In that case I would think it better to say that it co-determines the field as opposed to interact with the field.
 
Mentz114 said:
The geodesic equations describe the motion of a 'test particle' which is assumed to be very like a point. The MiSaTaQuWa equations are for a small extended body which itself has an interaction with the field.

From Samuel E Gralla and Robert M Wald (2008) Class. Quantum Grav. 25 205009

Does that means that geodesic equation describe the motion of a particle that doesn't interact with the field and the MiSaTaQuWa equation describe the motion of particle that interact with the field? Since any particle with mass will interact with the field, so does that means that geodesic equation only for massless or at least negligible particle?
 
ngkamsengpeter said:
Does that means that geodesic equation describe the motion of a particle that doesn't interact with the field and the MiSaTaQuWa equation describe the motion of particle that interact with the field?

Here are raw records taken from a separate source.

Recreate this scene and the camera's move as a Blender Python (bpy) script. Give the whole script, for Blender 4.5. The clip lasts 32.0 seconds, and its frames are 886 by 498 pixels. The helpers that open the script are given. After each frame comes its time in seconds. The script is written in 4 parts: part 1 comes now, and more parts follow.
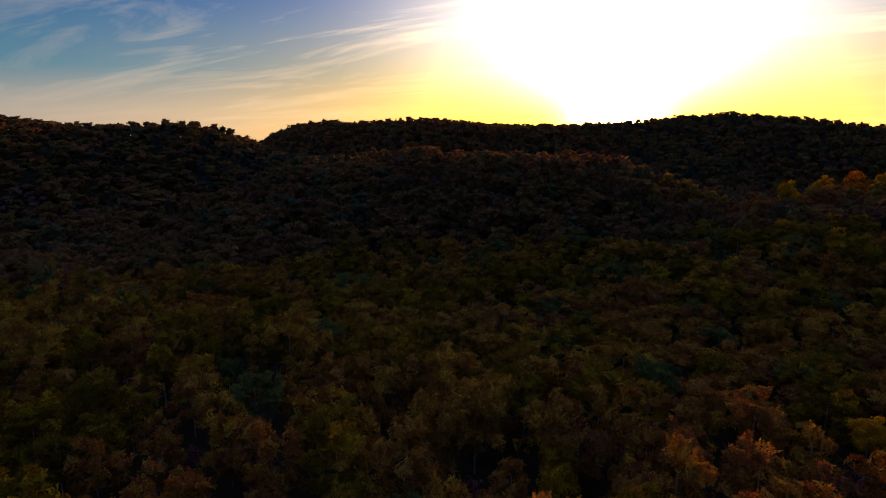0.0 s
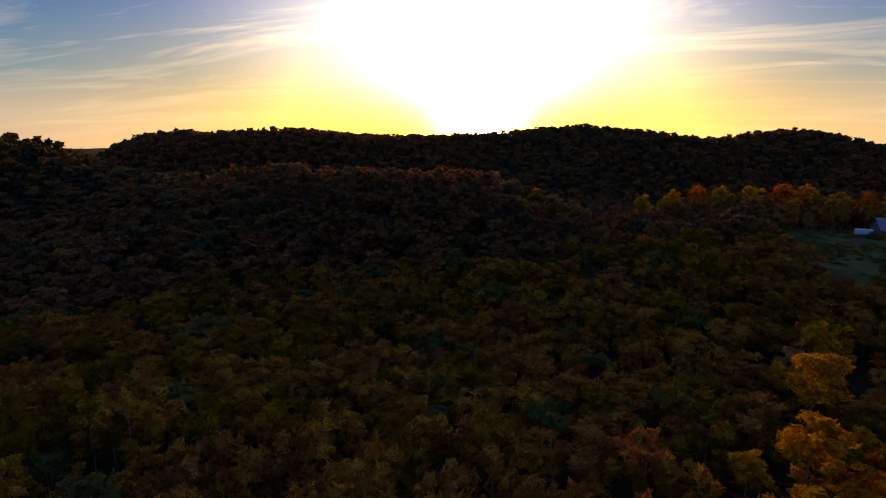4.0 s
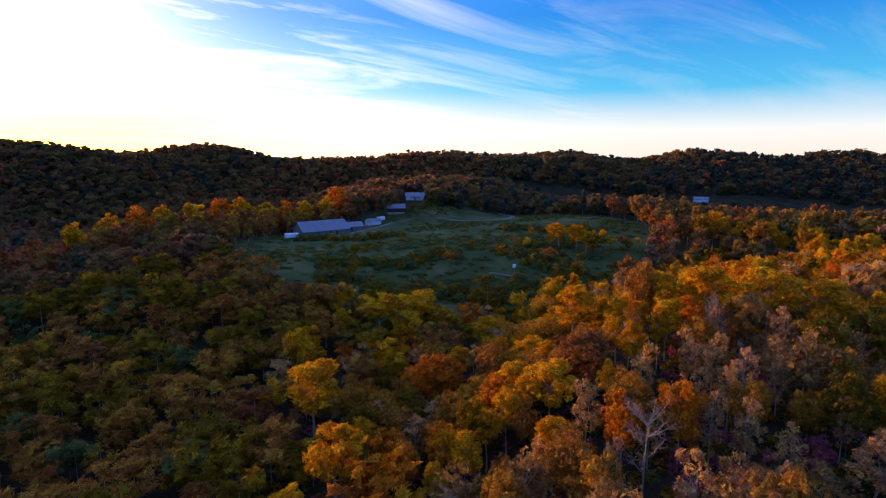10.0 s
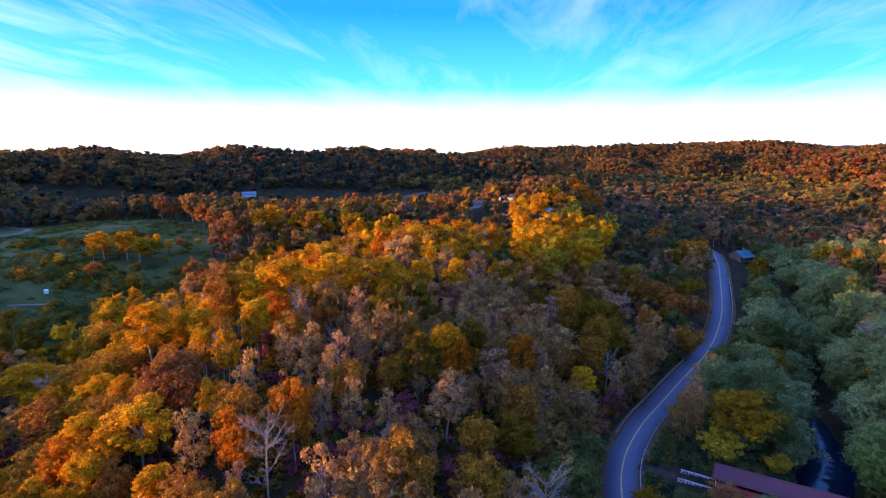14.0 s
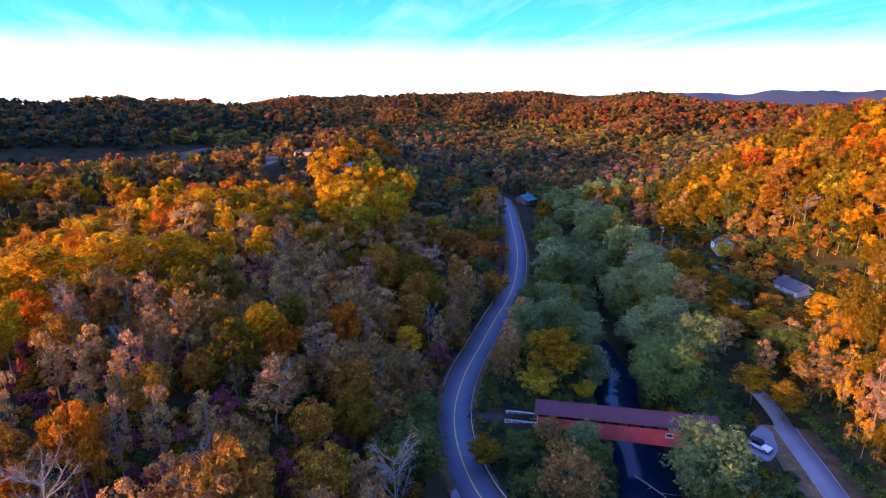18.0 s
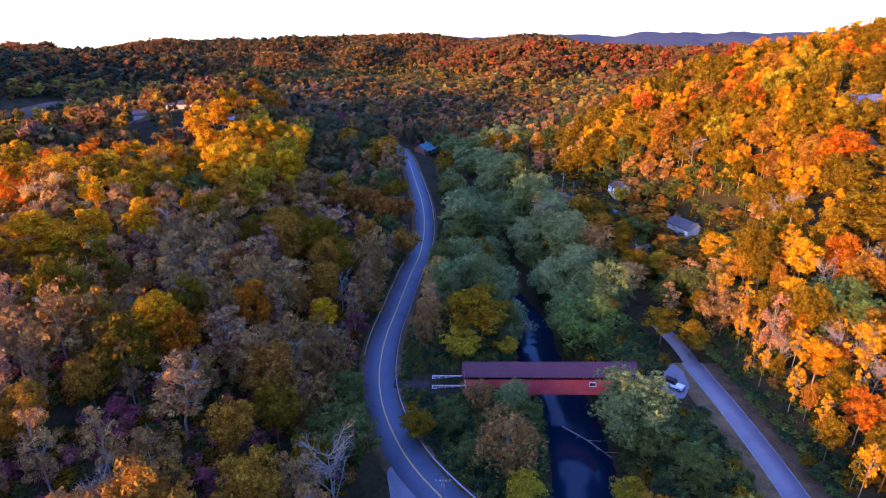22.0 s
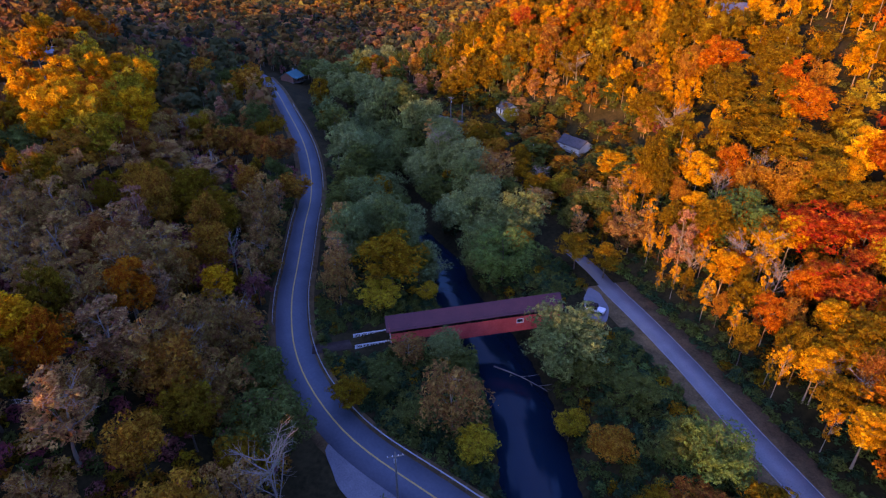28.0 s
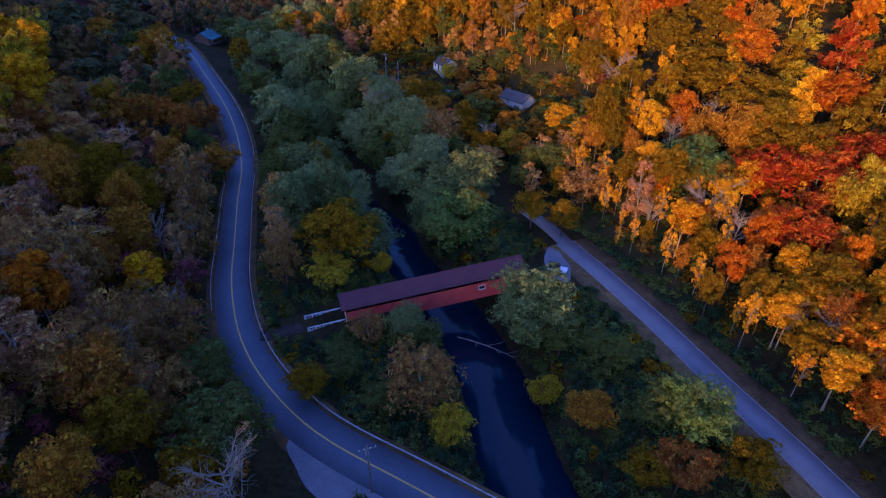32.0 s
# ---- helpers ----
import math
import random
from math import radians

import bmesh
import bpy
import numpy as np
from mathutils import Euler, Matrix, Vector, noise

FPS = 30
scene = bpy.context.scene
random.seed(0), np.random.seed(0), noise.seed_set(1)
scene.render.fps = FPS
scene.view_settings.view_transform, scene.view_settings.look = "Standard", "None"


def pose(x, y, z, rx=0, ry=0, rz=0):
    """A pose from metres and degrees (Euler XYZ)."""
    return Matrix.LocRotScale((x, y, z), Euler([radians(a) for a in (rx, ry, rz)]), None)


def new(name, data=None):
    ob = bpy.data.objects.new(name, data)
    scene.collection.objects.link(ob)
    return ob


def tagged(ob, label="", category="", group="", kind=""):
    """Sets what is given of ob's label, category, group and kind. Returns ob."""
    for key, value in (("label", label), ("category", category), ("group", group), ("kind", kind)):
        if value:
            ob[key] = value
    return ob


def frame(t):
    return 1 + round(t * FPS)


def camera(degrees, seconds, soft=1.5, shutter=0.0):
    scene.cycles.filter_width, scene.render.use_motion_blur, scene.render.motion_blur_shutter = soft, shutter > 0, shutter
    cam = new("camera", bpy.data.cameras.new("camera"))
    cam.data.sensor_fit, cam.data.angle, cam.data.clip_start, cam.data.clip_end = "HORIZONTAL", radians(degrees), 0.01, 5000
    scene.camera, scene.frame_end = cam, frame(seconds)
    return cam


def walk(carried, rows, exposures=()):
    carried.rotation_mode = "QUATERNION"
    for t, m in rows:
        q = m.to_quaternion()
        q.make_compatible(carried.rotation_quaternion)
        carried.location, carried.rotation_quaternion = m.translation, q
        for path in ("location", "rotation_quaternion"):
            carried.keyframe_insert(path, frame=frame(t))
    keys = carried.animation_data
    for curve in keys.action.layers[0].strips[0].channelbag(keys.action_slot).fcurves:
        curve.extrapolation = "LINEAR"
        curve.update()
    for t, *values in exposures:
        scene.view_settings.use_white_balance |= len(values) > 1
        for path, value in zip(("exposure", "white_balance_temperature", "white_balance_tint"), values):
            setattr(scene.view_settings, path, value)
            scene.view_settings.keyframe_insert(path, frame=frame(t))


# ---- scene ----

# ---------------------------------------------------------------- camera and walk
cam = camera(77.08, 32.0, soft=1.2)
# seconds, place, heading (left of +y), tilt, roll
PATH = [
    (0, 5.57, -39.51, 59.25, 28.804, -11.647, -0.105),
    (0.5, 4.83, -38.13, 60.01, 28.357, -11.464, -0.099),
    (1, 4.24, -36.88, 60.78, 27.635, -11.265, -0.135),
    (1.5, 3.65, -35.56, 61.84, 26.596, -11.177, -0.145),
    (2, 2.65, -34.34, 62.62, 25.066, -11.094, -0.166),
    (2.5, 1.71, -32.95, 63.46, 23.244, -11.060, -0.095),
    (4.5, -0.49, -26.02, 65.92, 12.347, -11.174, -0.152),
    (5, -1.11, -24.31, 66.31, 8.579, -11.201, -0.194),
    (5.5, -1.76, -22.68, 66.36, 4.513, -11.107, -0.187),
    (6, -2.37, -21.35, 67.04, 0.203, -11.134, -0.228),
    (6.5, -3.01, -19.78, 67.16, -3.978, -11.089, -0.119),
    (7, -3.89, -18.49, 67.51, -8.978, -10.996, -0.059),
    (7.5, -4.01, -16.70, 67.43, -13.972, -10.806, -0.137),
    (8, -5.05, -15.87, 68.13, -18.723, -10.785, -0.084),
    (8.5, -5.56, -14.49, 68.12, -23.532, -10.552, -0.041),
    (9, -5.86, -13.16, 68.13, -28.367, -10.421, -0.098),
    (9.5, -6.21, -11.89, 68.00, -33.400, -10.226, -0.034),
    (10, -6.43, -10.61, 67.98, -39.518, -9.997, -0.013),
    (10.5, -6.49, -9.23, 67.95, -45.984, -9.756, 0.027),
    (11, -6.23, -7.96, 67.78, -52.306, -9.593, -0.137),
    (11.5, -6.21, -6.84, 68.04, -58.756, -9.464, -0.084),
    (12, -5.94, -5.87, 68.05, -64.729, -9.412, -0.044),
    (12.5, -5.32, -4.87, 68.01, -69.965, -9.483, -0.050),
    (13, -4.63, -3.73, 67.93, -75.278, -9.657, -0.030),
    (13.5, -3.97, -2.56, 67.89, -80.081, -9.987, 0.052),
    (14, -2.89, -1.78, 67.71, -84.243, -10.350, 0.064),
    (14.5, -1.94, -1.17, 67.78, -87.943, -10.833, 0.015),
    (15, -0.92, -0.50, 67.92, -91.316, -11.391, 0.031),
    (15.5, 0.05, -0.01, 68.13, -94.276, -12.008, 0.022),
    (17.5, 4.57, 1.98, 68.63, -103.666, -14.629, 0.176),
    (18, 5.76, 2.37, 68.63, -105.558, -15.270, 0.145),
    (18.5, 6.92, 2.77, 68.77, -107.259, -15.937, 0.189),
    (19, 7.96, 3.07, 68.97, -108.897, -16.633, 0.174),
    (19.5, 9.17, 3.23, 69.08, -110.393, -17.285, 0.153),
    (20, 10.28, 3.41, 69.26, -111.787, -17.939, 0.145),
    (20.5, 11.31, 3.54, 69.49, -113.115, -18.624, 0.104),
    (21, 12.41, 3.78, 69.58, -114.427, -19.291, 0.065),
    (21.5, 13.53, 3.87, 69.75, -115.633, -19.972, 0.024),
    (22, 14.75, 3.92, 69.89, -116.886, -20.678, 0.017),
    (22.5, 15.85, 4.11, 69.99, -118.148, -21.356, -0.034),
    (23, 16.97, 4.30, 70.17, -119.377, -22.050, -0.024),
    (23.5, 18.10, 4.38, 70.25, -120.514, -22.703, -0.023),
    (24, 19.21, 4.61, 70.22, -121.689, -23.317, -0.015),
    (24.5, 20.40, 4.72, 70.19, -122.871, -23.954, -0.029),
    (25, 21.42, 4.80, 70.20, -124.015, -24.595, -0.059),
    (25.5, 22.46, 4.75, 70.31, -125.115, -25.296, -0.122),
    (27.5, 26.72, 4.53, 70.04, -129.629, -27.821, -0.178),
    (28, 27.86, 4.44, 69.83, -130.769, -28.435, -0.182),
    (28.5, 29.11, 4.30, 69.60, -131.964, -29.050, -0.159),
    (29, 30.02, 4.05, 69.29, -132.994, -29.578, -0.197),
    (29.5, 31.02, 3.76, 68.96, -133.997, -30.115, -0.254),
    (30, 31.98, 3.35, 68.69, -134.954, -30.681, -0.302),
    (30.5, 32.90, 3.02, 68.14, -135.961, -31.130, -0.266),
    (31, 33.68, 2.66, 67.66, -136.744, -31.540, -0.305),
    (31.5, 34.46, 2.36, 67.34, -137.483, -31.953, -0.237),
    (32, 35.20, 2.00, 66.81, -138.139, -32.248, -0.246),
]
EXPOSURES = [(0, -1.25, 7900, 18), (4.5, -1.2, 7800, 18), (7, -0.75, 7400, 16), (9, -0.1, 6900, 13), (12, 0.92, 6550, 12), (14, 1.1, 6450, 12), (18, 1.2, 6400, 14), (22, 1.42, 6400, 17), (25, 1.38, 6650, 19), (28, 0.78, 7150, 19), (30, 0.56, 6950, 18), (32, 0.38, 5900, 18)]
walk(cam, [(t, pose(x, y, z, 90 + tilt, 0, head) @ pose(0, 0, 0, 0, 0, roll)) for t, x, y, z, head, tilt, roll in PATH], EXPOSURES)

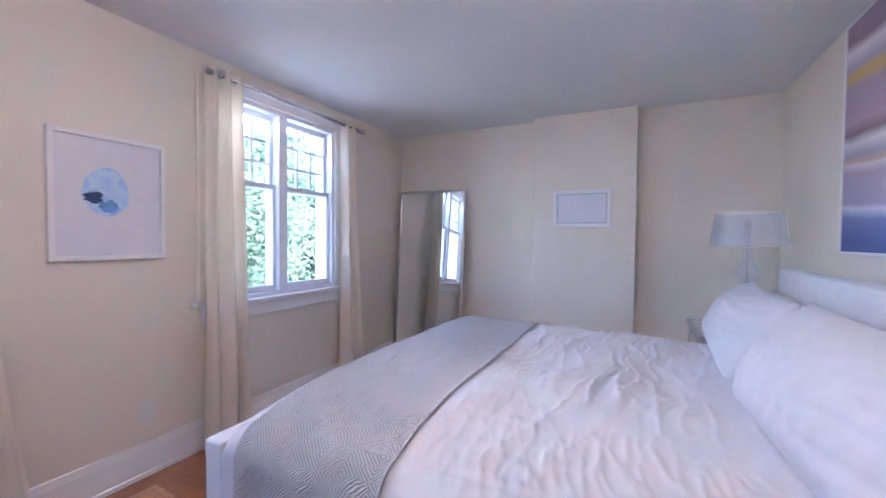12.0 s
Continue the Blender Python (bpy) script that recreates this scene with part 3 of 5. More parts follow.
def mirrored_chest(x, y, label):
    c = thing("bedside_chest", (x + CH_W / 2, y + CH_D / 2, 0), label, "chest", "mirrored bedside chests")
    x1, y1, z = x + CH_W, y + CH_D, CH_Z
    part("carcass", boxes((x + 0.03, x1 - 0.03, y + 0.02, y1 - 0.03, 0.10, z - 0.04), bev=0.002), "alu", c)
    rim = [(x, x1, y, y + 0.03, z - 0.028, z), (x, x1, y1 - 0.03, y1, z - 0.028, z), (x, x + 0.03, y + 0.03, y1 - 0.03, z - 0.028, z), (x1 - 0.03, x1, y + 0.03, y1 - 0.03, z - 0.028, z)]
    part("top_frame", boxes(*rim, (x + 0.012, x1 - 0.012, y + 0.012, y1 - 0.012, z - 0.048, z - 0.029), bev=0.005, seg=2), "alu", c, "silver painted frame")
    bm = bmesh.new()
    o = [bm.verts.new(p) for p in ((x + 0.03, y + 0.03, z - 0.004), (x1 - 0.03, y + 0.03, z - 0.004), (x1 - 0.03, y1 - 0.03, z - 0.004), (x + 0.03, y1 - 0.03, z - 0.004))]
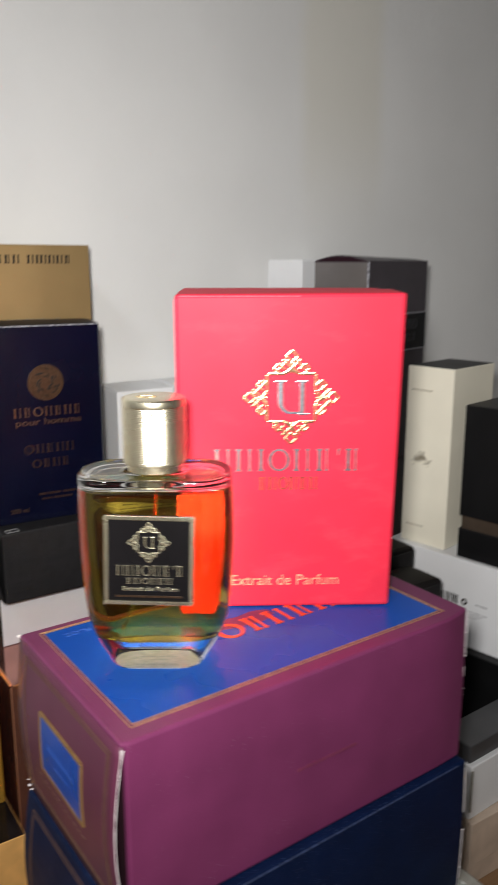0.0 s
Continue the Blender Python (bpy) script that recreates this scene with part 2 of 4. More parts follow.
LABEL_GOLD = paper("label_gold", (0.99, 0.86, 0.6), 0.24, 0.2, 900, 0.12, 1500, metal=0.95)
LABEL_BLACK = paper("black_enamel", (0.005, 0.0045, 0.005), 0.3, 0.15, 40, 0.02, ior=1.3)
EDGE_SILVER = paper("pale_silver_edge", (0.42, 0.42, 0.46), 0.35, 0.6, 350, metal=0.2)
GOLD_DIM = paper("dull_gold_line", (0.15, 0.085, 0.06), 0.4, 0.15, 200, metal=0.5)
BROWN_INK = paper("brown_ink", (0.2, 0.17, 0.12), 0.6)
TAN_INK = paper("tan_ink", (0.4, 0.36, 0.28), 0.6)
MIDNIGHT_TOP = paper("midnight_blue_matt", (0.004, 0.004, 0.009), 0.5, 0.2, 20, ior=1.3)
KEY_GOLD = paper("flat_gold_print", (0.55, 0.36, 0.13), 0.4, 0.05, 80, metal=0.2)
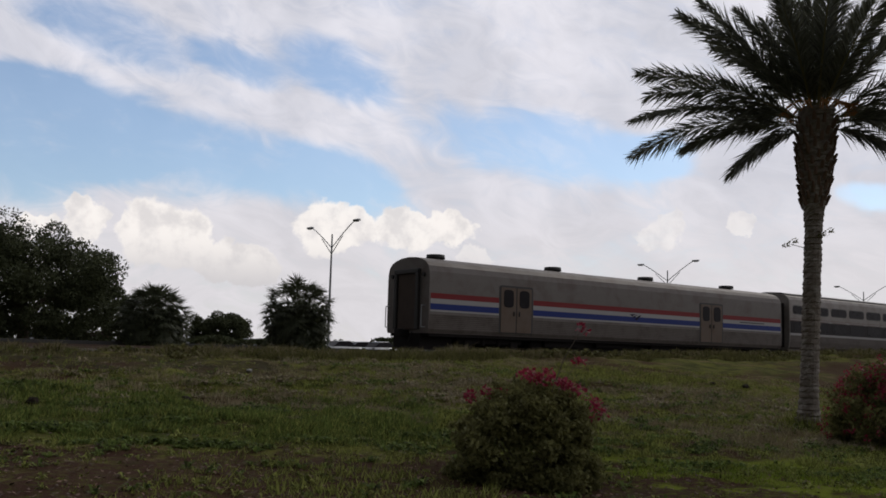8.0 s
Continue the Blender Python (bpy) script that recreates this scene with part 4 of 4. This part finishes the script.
def date_palm(at, crown, trunk_r, tips, seed, label, length, leaflet, filler, reach=0.95, count_=170, spread=32.0, blade=0.0175):
    """Trunk with old leaf scars, a swollen head of leaf bases, and a crown of feather leaves."""
    palm = thing("date_palm", Matrix.Translation(at), label, "palm tree", "date palms")
    rng = np.random.default_rng(seed)
    top = crown.z - at.z
    rings, sides = [], 18
    bm = bmesh.new()
    z = -0.2
    lean = (crown.xy - at.xy)
    while z < top + 0.35:
        f = max(0.0, z / top)
        swell = 0.21 * smooth_step(0.62, 0.92, f)
        r = trunk_r * (1.0 - 0.10 * f) + swell + 0.10 * math.exp(-max(z, 0) * 4.0)
        for dr in (0.0, 0.016, 0.012):
            ring = []
            for k in range(sides):
                a = 2 * math.pi * k / sides
                rr = (r + dr) * (1 + rng.uniform(-0.07, 0.07))
                ring.append(bm.verts.new((lean.x * f + rr * math.cos(a), lean.y * f + rr * math.sin(a), z + (0, 0.02, 0.075)[(0.0, 0.016, 0.012).index(dr)] + rng.uniform(-0.01, 0.01))))
            rings.append(ring)
        z += 0.13
    for a, b in zip(rings, rings[1:]):
        for k in range(sides):
            bm.faces.new((a[k], a[(k + 1) % sides], b[(k + 1) % sides], b[k]))
    part("trunk", bm, BARK, palm, "grey-brown ringed trunk")
    # cut leaf bases round the head
    bm = bmesh.new()
    for k in range(110):
        a, f = k * 2.39996, 0.72 + 0.30 * k / 110
        zz = top * f
        r = trunk_r * 0.9 + 0.21 * smooth_step(0.62, 0.92, f)
        out = Vector((math.cos(a), math.sin(a), 0))
        foot = Vector((lean.x * f, lean.y * f, zz)) + out * (r - 0.02)
        tube(bm, foot, foot + out * rng.uniform(0.06, 0.13) + Vector((0, 0, rng.uniform(0.14, 0.24))), 0.06, 0.028, 5)
    part("boot_sheath", bm, BOOT, palm, "brown cut leaf bases below the crown")
    tagged(palm.children[-1], "", "", "", "stuff")
    hub = Vector(crown) - Vector(at)
    for k in range(14):
        a = rng.uniform(0, 6.28)
        bm = bmesh.new()
        start = hub + Vector((0, 0, 0.1))
        mid = start + Vector((math.cos(a) * 0.5, math.sin(a) * 0.5, 0.45))
        tube(bm, start, mid, 0.02, 0.015, 5)
        tube(bm, mid, mid + Vector((math.cos(a) * 0.35, math.sin(a) * 0.35, -0.25)), 0.015, 0.01, 5)
        for j in range(10):
            e = mid + Vector((math.cos(a) * 0.3, math.sin(a) * 0.3, -0.2)) + Vector(rng.uniform(-0.16, 0.16, 3))
            tube(bm, mid + Vector((math.cos(a) * 0.2, math.sin(a) * 0.2, -0.1)), e, 0.008, 0.012, 4)
        part("fruit_stalk", bm, FRUIT, palm)
    count = 0
    for az, el, far, sag in tips:
        q = Vector((far * math.sin(radians(az)) * math.cos(radians(el)), far * math.cos(radians(az)) * math.cos(radians(el)), EYE + far * math.sin(radians(el)))) - Vector(at)
        q = hub + (q - hub) * reach
        way = (q - hub).normalized()
        ob = new("frond", frond_mesh(hub + way * 0.12, q, sag, seed * 100 + count, leaflet, count_, spread, blade))
        ob.parent = palm
        count += 1
    for k in range(filler[0]):
        a = filler[1] + (filler[2] - filler[1]) * ((k * 0.618034) % 1.0)
        f = (k + 0.5) / filler[0]
        e = radians(84 - filler[3] * f ** 1.1)
        way = Vector((math.sin(radians(a)) * math.cos(e), math.cos(radians(a)) * math.cos(e), math.sin(e)))
        ln = length * rng.uniform(0.82, 1.05) * (0.8 if f < 0.15 else 1.0)
        q = hub + way * ln - Vector((0, 0, 0.10 * ln * f))
        ob = new("frond", frond_mesh(hub + way * 0.1, q, 0.12 * ln * (0.4 + f), seed * 100 + 50 + k, leaflet, count_, spread, blade))
        ob.parent = palm
    return palm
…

Since any particle with mass will interact with the field, so does that means that geodesic equation only for massless or at least negligible particle?

yep. Think of a real, finite-sized body that is small compared to its surroundings, and "Taylor expand" its motion in [size of body] / [scale of variation of external universe]. At lowest order you get geodesic motion, which is accurate enough for almost everything. The first correction is the gravitational self-force (described in a particular gauge by the MiSaTaQuWa equation).